A nova crença também arregimentou adeptos na Catalunha, na Alemanha, na Inglaterra e na Itália.

Fogo Divino

Roma tentou conter o catarismo na base da conversa até meados do século XII, a Igreja não era e nunca foi má, o diálogo sempre foi um dos aspectos principais no combate as heresias. Quando o papa Inocêncio III assumiu, em 1198 no entanto, a atitude da Igreja endureceu.

Inocêncio suspendeu diversos bispos do sul da França. Em 1208, o representante eclesiástico Pierre de Castelnau excomungou um nobre de Toulouse. Em represália, foi assassinado.

O incidente foi a gota d’água. No mesmo ano, o Vaticano autorizou uma guerra santa contra Languedoc – a primeira e última cruzada contra cristãos da história. No cerco a Béziers, em julho de 1209, 7 mil fiéis foram chacinados, entre eles mulheres e crianças.

Em 1244, 200 cátaros foram queimados vivos numa grande fogueira nas redondezas da fortaleza de Montségur. A tortura era generalizada. O interrogador católico Guilhem Sais, certa vez, afogou uma mulher cátara num barril de vinho, pois ela não queria confessar seus pecados.

A Igreja precisou de décadas, mas finalmente conseguiu varrer os cátaros da face da terra. No coração dos habitantes de Languedoc, porém, a seita sobreviveu.
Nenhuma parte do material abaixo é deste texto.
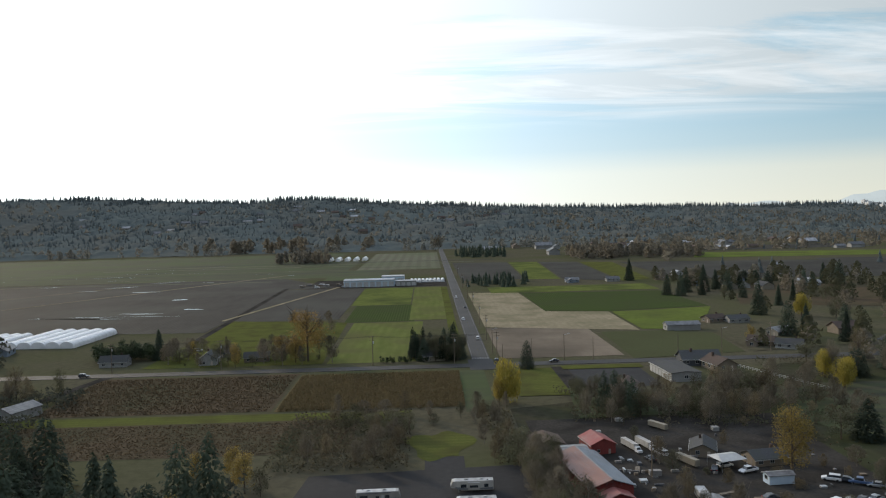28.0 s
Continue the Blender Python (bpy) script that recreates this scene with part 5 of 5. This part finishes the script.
t1 = put(far_tunnel(18, 3.4, 2.4), -34, 1078, 0, 90)
for i in range(1, 9):
    again(t1, -34 + 3.6 * i, 1078, 0, 90)
for i in range(8):
    again(t1, -190 + 12 * i, 1440, 0, 90, 1.9)
random.seed(41)
for i in range(16):
    x, y = random.uniform(-134, -93), random.uniform(1030, 1075)
    stack = thing("pallet_stack", "stack of pale pallets in the nursery yard", "pallets")
    for j in range(random.randint(2, 4)):
        part("pallet", box(x, y, 0.09 + 0.5 * j, x + random.uniform(2, 5), y + 2.5, 0.55 + 0.5 * j), random.choice(("rubble", "wood", "metal", "trim")), stack)

# ---- poles, lamps, wires, flag ----
def pole(h, arms=1, lamp=False, label="weathered wooden utility pole with crossarm"):
    p = thing("street_lamp" if lamp else "utility_pole", label, "lamp" if lamp else "utility pole")
    part("post", tube((0, 0, -0.3), (0, 0, h), 0.19, 0.12, 8), "wood", p)
    for k in range(arms):
        z = h - 0.6 - 1.3 * k
        a = part("crossarm", box(-1.3, -0.07, z, 1.3, 0.07, z + 0.16), "wood", p)
    if lamp:
        part("lamp_arm", tube((0, 0, h - 0.4), (1.9, 0, h + 0.1), 0.06, 0.05), "metal", p)
        part("lamp_head", bevelled([(1.6, h), (2.5, h + 0.02), (2.4, h + 0.2), (1.7, h + 0.2)], -0.2, 0.2, 0.05), "trim", p)
    elif arms:
        part("transformer", tube((0.35, 0, h - 3.4), (0.35, 0, h - 2.4), 0.25, 0.25, 8), "metal", p)
    return p


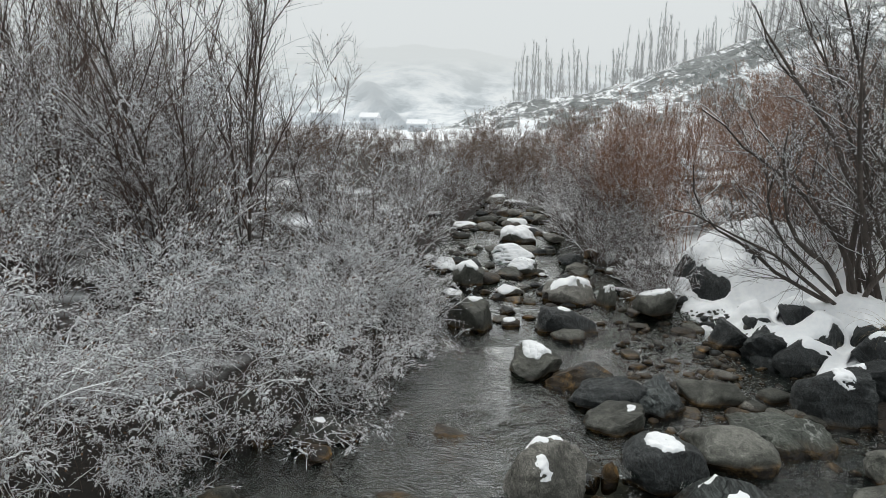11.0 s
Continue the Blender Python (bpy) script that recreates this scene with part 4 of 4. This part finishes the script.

O povo daquela região é do contra, lembra? Até hoje, em cidades como Montpellier e Toulouse, os revoltosos viraram até nome de rua: des Heretiques (dos Heréticos) na primeira e des Cathares (dos Cátaros) na segunda. Custou a vida de muitos, mas eles conseguiram sua revanche contra o papado. “Se existe uma coisa que os cátaros nos ensinaram”, diz Pegg, “é que as fronteiras da heresia são móveis, e que devemos ousar alargá-las.” E pelo que parece eles estão de volta com o jogo da Baleia azul.